ゴルファーのスイングは十人十色であり、万人に合うクラブは存在しない。「このクラブは自分に合っているのか…」と思っている人は少なからずいるだろう。米国では定着しているとされるクラブフィッティングだが、最近では日本でもその波が押し寄せつつある。

フィッティングの元祖と言えばピンゴルフ

ピンゴルフは「どんなに高性能のクラブを開発しても、スペックがマッチしていなければ、性能を最大限に発揮できない」と考えている

米国に本社を置くピンゴルフは、日本に進出して以来、フィッティングに軸を置くメーカーだ。パブリックリレーションズマネージャーの山口尚子さんは「プロパー品(既製品)とフィッティングとの比率は、米国だと4対6ほど。日本はリピーターが多く、フィッティングの比率が高くなります」と話す。

日本ではフィッティングをするメーカーが少ないこともあるが、全国341店舗で公認フィッターが802人在籍(※11月15日現在)していて人材面は万全。ソフト面でも、身体を測定して最適なライ角を見つけるカラーコードなど、フィッティングのノウハウが確立されている。さらに、受注した後は、自社内で組み立てを行うことで品質管理を徹底し、いち早くユーザーの手元に届けている。

“フィッティングありき”に乗り出したミズノ

ミズノはフィッティングツールを使い、誰でも簡単にフィッティングできるシステムを開発

ミズノが9月に発売した「ミズノプロ シリーズ」はフィッティングしてから販売する方式を採用し、業界の話題となった。「フィッティングはゴルフ歴が長く、上手な人のためのもの」という固定概念を払拭するため、簡単に適したクラブを提案できる「シャフトオプティマイザー3D」というツールを開発した。ユーザーはクラブに装着して、3球打つだけ。これでスイングを解析し、自分に合ったヘッドとシャフトの候補を絞りこむことができる。

全国350店舗あるミズノゴルフカスタムフィッティングショップで実施し、注文から最短3日で購入者に届く仕組みを構築している。同社は今後もカスタムフィッティングに比重を置いて、事業を進める方針だ。

ゴルフ練習場がフィッティングの場所を提供

三浦技研は10月5日、埼玉県の越谷ゴルフリンクス内に「三浦技研フィッティングスタジオ」をプレオープンした。同社はかねて大手メーカーのOEM製造を中心に行ってきたほか、自社ブランド商品を販売している。営業部の寺村次郎氏は「従来のような感性重視のモノ作りから、科学的なデータ解析などに基づくヘッドづくりの下地になる施設として位置づけています。
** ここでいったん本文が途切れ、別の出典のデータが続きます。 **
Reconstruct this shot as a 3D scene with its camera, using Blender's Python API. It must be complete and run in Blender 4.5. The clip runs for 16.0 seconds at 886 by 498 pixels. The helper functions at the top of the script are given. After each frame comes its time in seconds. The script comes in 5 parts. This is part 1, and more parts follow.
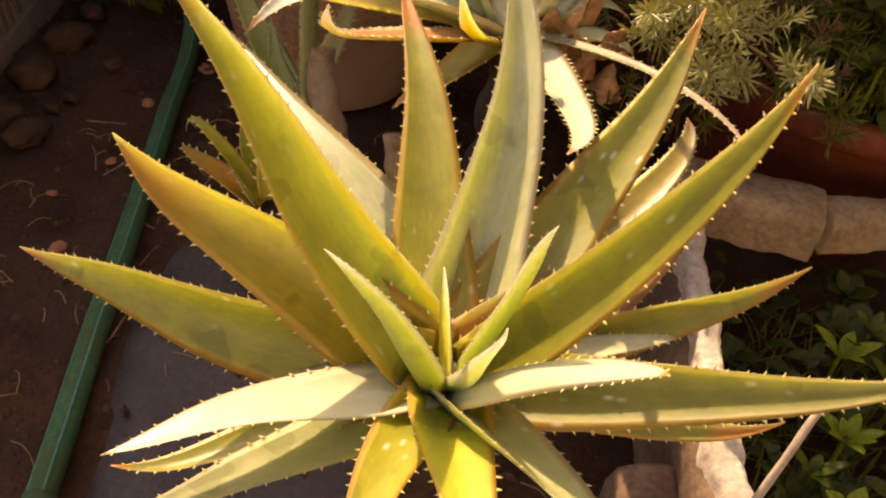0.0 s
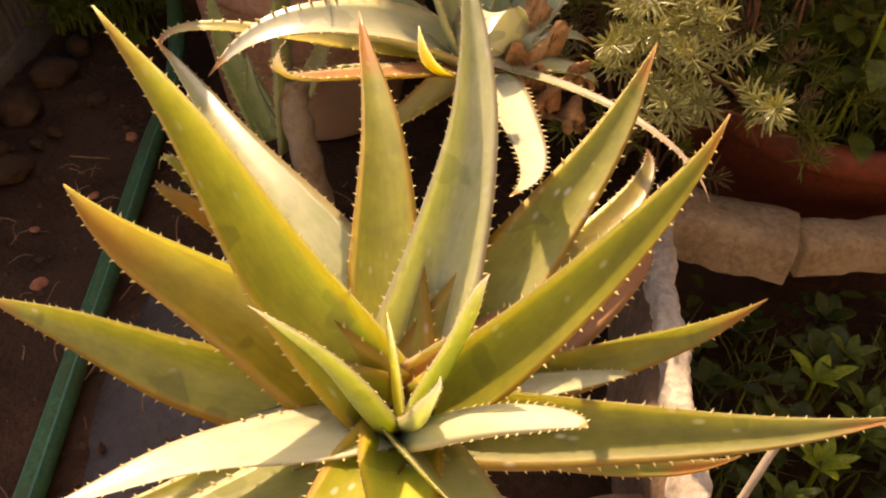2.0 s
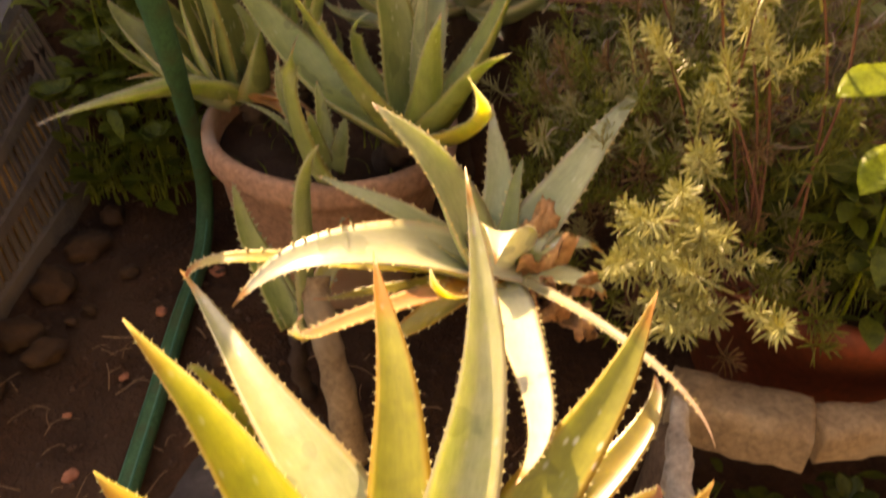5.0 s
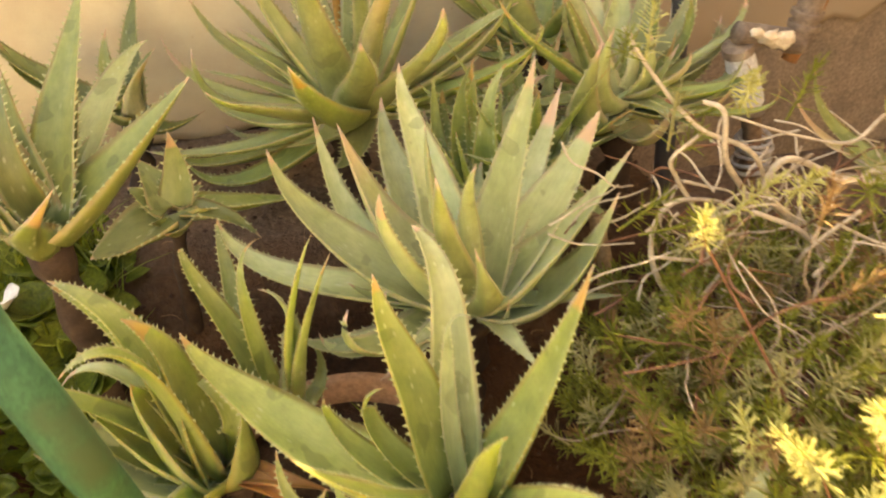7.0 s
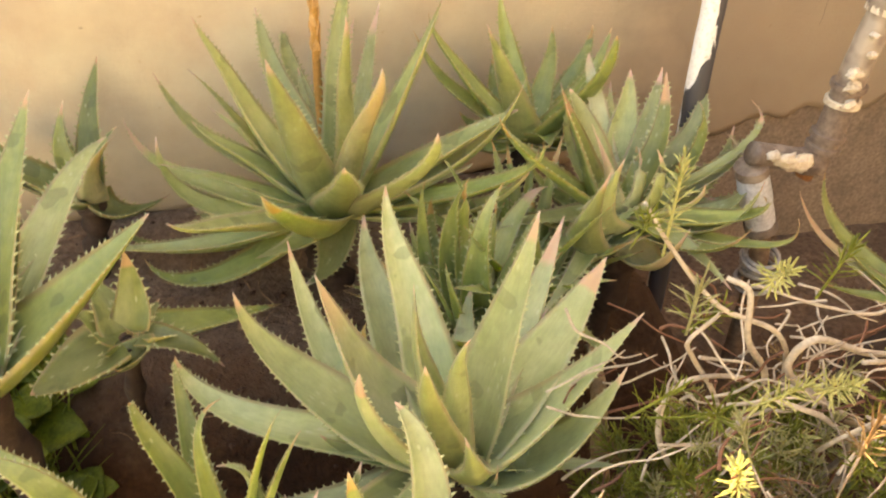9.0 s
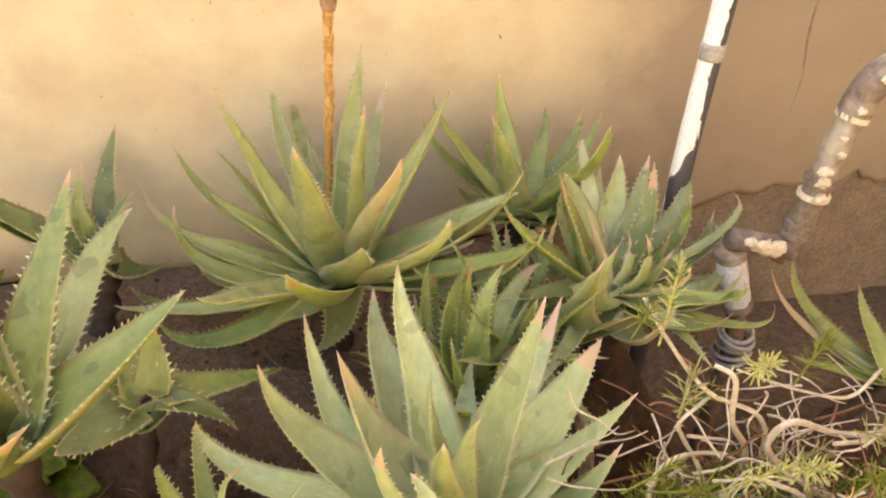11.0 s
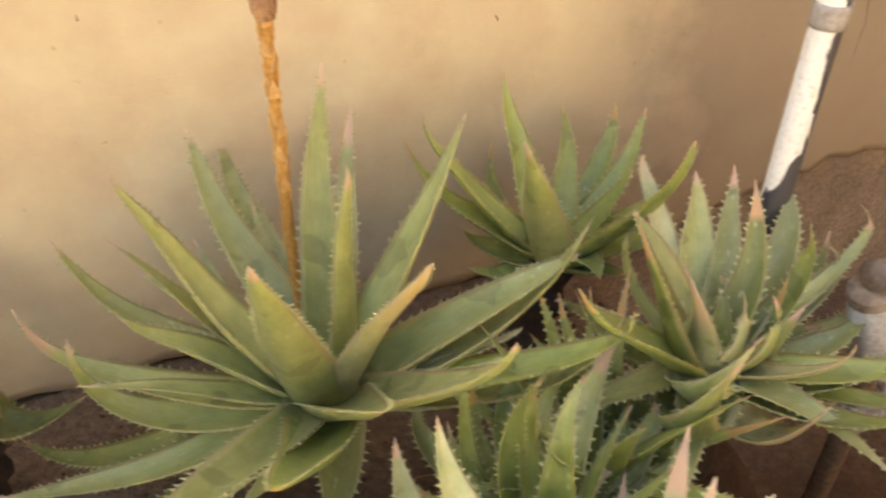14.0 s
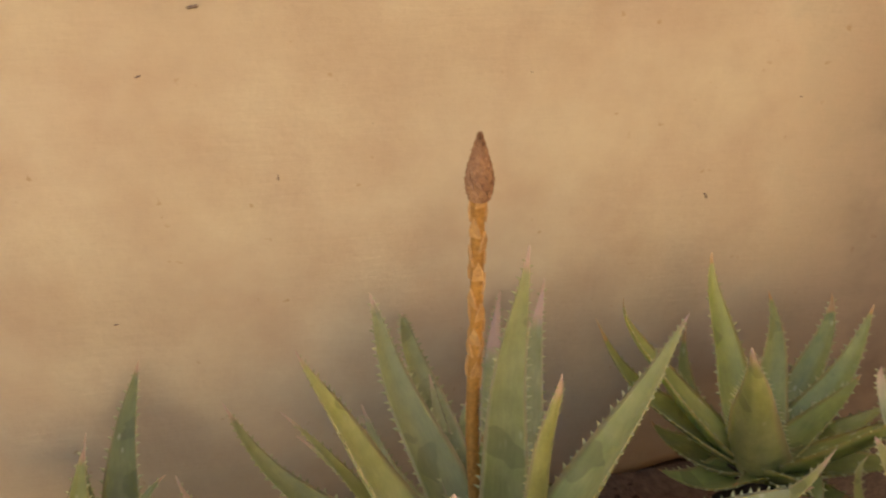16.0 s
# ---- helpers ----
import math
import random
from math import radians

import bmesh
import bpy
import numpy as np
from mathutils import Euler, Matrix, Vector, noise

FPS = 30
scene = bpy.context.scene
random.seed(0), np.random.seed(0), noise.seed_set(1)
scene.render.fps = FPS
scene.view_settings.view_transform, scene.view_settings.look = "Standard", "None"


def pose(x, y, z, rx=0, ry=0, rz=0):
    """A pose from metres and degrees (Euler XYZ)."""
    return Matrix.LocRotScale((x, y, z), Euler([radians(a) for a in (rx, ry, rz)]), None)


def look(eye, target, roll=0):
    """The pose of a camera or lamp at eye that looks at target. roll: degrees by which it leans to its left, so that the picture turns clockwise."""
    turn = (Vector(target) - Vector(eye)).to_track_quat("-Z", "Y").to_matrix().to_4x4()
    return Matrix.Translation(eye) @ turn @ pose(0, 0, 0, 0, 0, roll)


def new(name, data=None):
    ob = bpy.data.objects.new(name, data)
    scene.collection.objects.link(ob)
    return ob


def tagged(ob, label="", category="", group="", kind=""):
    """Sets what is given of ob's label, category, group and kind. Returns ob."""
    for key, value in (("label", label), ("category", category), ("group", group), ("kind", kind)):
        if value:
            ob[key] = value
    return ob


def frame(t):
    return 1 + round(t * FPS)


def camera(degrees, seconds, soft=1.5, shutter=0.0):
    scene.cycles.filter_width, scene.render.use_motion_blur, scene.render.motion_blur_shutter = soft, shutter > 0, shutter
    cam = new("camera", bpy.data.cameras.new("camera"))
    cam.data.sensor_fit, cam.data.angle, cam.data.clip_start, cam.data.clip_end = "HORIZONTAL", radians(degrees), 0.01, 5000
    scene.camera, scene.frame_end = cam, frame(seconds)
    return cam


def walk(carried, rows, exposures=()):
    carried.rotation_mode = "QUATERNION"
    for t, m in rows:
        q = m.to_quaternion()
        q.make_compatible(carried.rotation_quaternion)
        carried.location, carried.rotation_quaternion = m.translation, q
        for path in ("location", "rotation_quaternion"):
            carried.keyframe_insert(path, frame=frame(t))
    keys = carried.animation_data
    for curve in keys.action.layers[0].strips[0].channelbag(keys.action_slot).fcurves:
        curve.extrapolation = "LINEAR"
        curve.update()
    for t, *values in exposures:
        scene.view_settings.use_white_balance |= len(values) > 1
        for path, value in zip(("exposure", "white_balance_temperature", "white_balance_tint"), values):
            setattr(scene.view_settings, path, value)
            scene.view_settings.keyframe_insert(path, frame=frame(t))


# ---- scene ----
cam = camera(54.7, 16.0, 2.0, 0.5)
PATH = [
    (0, (-0.0483, 0.0412, 0.8392), (0.1190, 1.4754, -0.5446), 8.39),
    (0.5, (-0.0341, 0.0408, 0.8570), (0.0960, 1.4972, -0.5076), 8.1),
    (1, (-0.0209, 0.0415, 0.8745), (0.1278, 1.5347, -0.4478), 7.8),
    (1.5, (-0.0135, 0.0452, 0.8617), (0.1156, 1.5191, -0.4840), 6.51),
    (2, (-0.0074, 0.0500, 0.8608), (0.1365, 1.5079, -0.5007), 6.56),
    (2.5, (-0.0084, 0.0490, 0.8608), (0.1339, 1.5035, -0.5045), 6.07),
    (3, (-0.0131, 0.0517, 0.8671), (0.1215, 1.5131, -0.4917), 6.1),
    (3.2, (-0.0133, 0.0529, 0.8690), (0.1215, 1.5205, -0.4830), 6.27),
    (5.3, (0.0077, 0.1258, 1.0315), (0.0740, 1.7517, -0.1313), 2.99),
    (5.5, (0.0128, 0.1266, 1.0592), (0.0527, 1.7815, -0.0631), 4.28),
    (5.9, (0.0146, 0.1496, 1.0837), (-0.0370, 1.6875, 0.0566), 0.13),
    (6, (0.0036, 0.1699, 1.0790), (-0.0638, 1.8284, -0.0368), -0.8),
    (6.2, (-0.0249, 0.2345, 1.0734), (-0.0183, 1.7749, 0.0490), -2.56),
    (6.5, (-0.0730, 0.3776, 1.1070), (0.1438, 2.0380, 0.0133), -4.79),
    (7, (-0.1346, 0.6050, 1.2204), (0.1793, 2.1787, 0.0267), -3.5),
    (7.5, (-0.1484, 0.7132, 1.2350), (0.1474, 2.2315, -0.0328), 1.33),
    (7.6, (-0.1490, 0.7092, 1.2161), (0.1339, 2.1280, 0.0631), 2.08),
    (8, (-0.1102, 0.7429, 1.2733), (0.0843, 2.3056, 0.0403), -2.24),
    (8.5, (-0.0769, 0.7394, 1.3005), (0.1203, 2.3189, 0.0896), -1.11),
    (9, (-0.1036, 0.8225, 1.3143), (0.2732, 2.3652, 0.0985), 0.42),
    (9.1, (-0.0970, 0.8125, 1.3251), (0.2323, 2.2605, 0.2218), -0.93),
    (9.5, (-0.1607, 0.8980, 1.3398), (0.3257, 2.4258, 0.1442), 0.74),
    (9.7, (-0.1756, 0.8850, 1.3386), (0.3422, 2.4422, 0.1953), 2.53),
    (11.8, (-0.1700, 0.7887, 1.4391), (0.2814, 2.3670, 0.2966), 3.3),
    (12, (-0.1668, 0.8206, 1.4271), (0.2971, 2.4187, 0.3175), 2.33),
    (12.5, (-0.1724, 1.0321, 1.3913), (0.3671, 2.5493, 0.2051), -0.63),
    (13, (-0.1777, 1.2093, 1.3542), (0.3489, 2.7518, 0.1951), -1.38),
    (13.5, (-0.1720, 1.2920, 1.2987), (0.3688, 2.8073, 0.1106), -0.31),
    (13.6, (-0.1718, 1.2943, 1.2828), (0.3509, 2.6766, 0.1699), 0.09),
    (14, (-0.1471, 1.2810, 1.2822), (0.4630, 2.7393, 0.0570), -0.01),
    (14.2, (-0.1258, 1.2679, 1.2648), (0.4597, 2.6139, 0.1387), 0.34),
    (14.5, (-0.1316, 1.2705, 1.2789), (0.4743, 2.7475, 0.0742), -0.53),
    (15, (-0.1878, 1.3391, 1.2668), (0.2339, 2.8867, 0.0721), 0.8),
    (15.5, (-0.1870, 1.3926, 1.2876), (0.2686, 3.0444, 0.2563), -0.55),
    (16, (-0.1855, 1.4111, 1.2919), (0.1969, 3.1089, 0.3065), -0.7),
]
walk(cam, [(t, look(eye, target, roll)) for t, eye, target, roll in PATH], exposures=[(0, 0.50, 7800, 29), (3.2, 0.50, 7800, 29), (5.3, 1.27, 8700, 25), (5.6, 1.57, 8700, 24), (6.0, 2.17, 8900, 19), (6.6, 2.47, 9800, 12), (7.2, 2.57, 9800, 10), (8.5, 2.57, 8700, 10), (9.7, 2.57, 8100, 11), (12, 2.52, 7800, 12), (13, 2.38, 7800, 13), (13.5, 2.25, 7850, 14), (14, 2.33, 7900, 13), (15, 2.42, 8000, 14), (15.5, 2.12, 8000, 15), (16, 1.55, 8300, 21)])
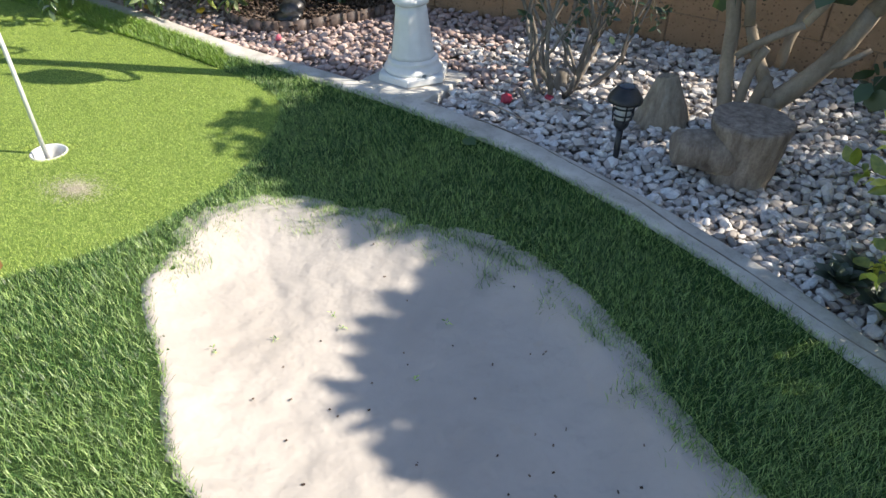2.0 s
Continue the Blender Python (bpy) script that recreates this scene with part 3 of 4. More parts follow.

当社のクラブは、一般的なクラブに比べ2倍から3倍ほど高額。お客様に納得して購入いただくために寄与できるのでは、と考えています」とする。

スタジオには300本の試打クラブを用意。スイング解析や弾道測定ができる最新機器を備えており、脳波といったものまであらゆるデータを取れる。フィッティングスタジオの予約はすでに年内は埋まっている。正式オープンは来年1月の予定。

「フィッティングしてから買ってもらう」販売方法の分岐点へ

このように、ゴルファーの購入意欲を刺激する施策の一つとして、フィッティングを重視する流れは広まりつつある。日経平均株価は一時26年ぶりに2万3000円を超え景気は底堅いようにも見えるが、ゴルフ市場は依然として苦しい状況にある。商品の性能だけでなく、付随するサービスを高めることで他社との差別化を図る試行錯誤が続く。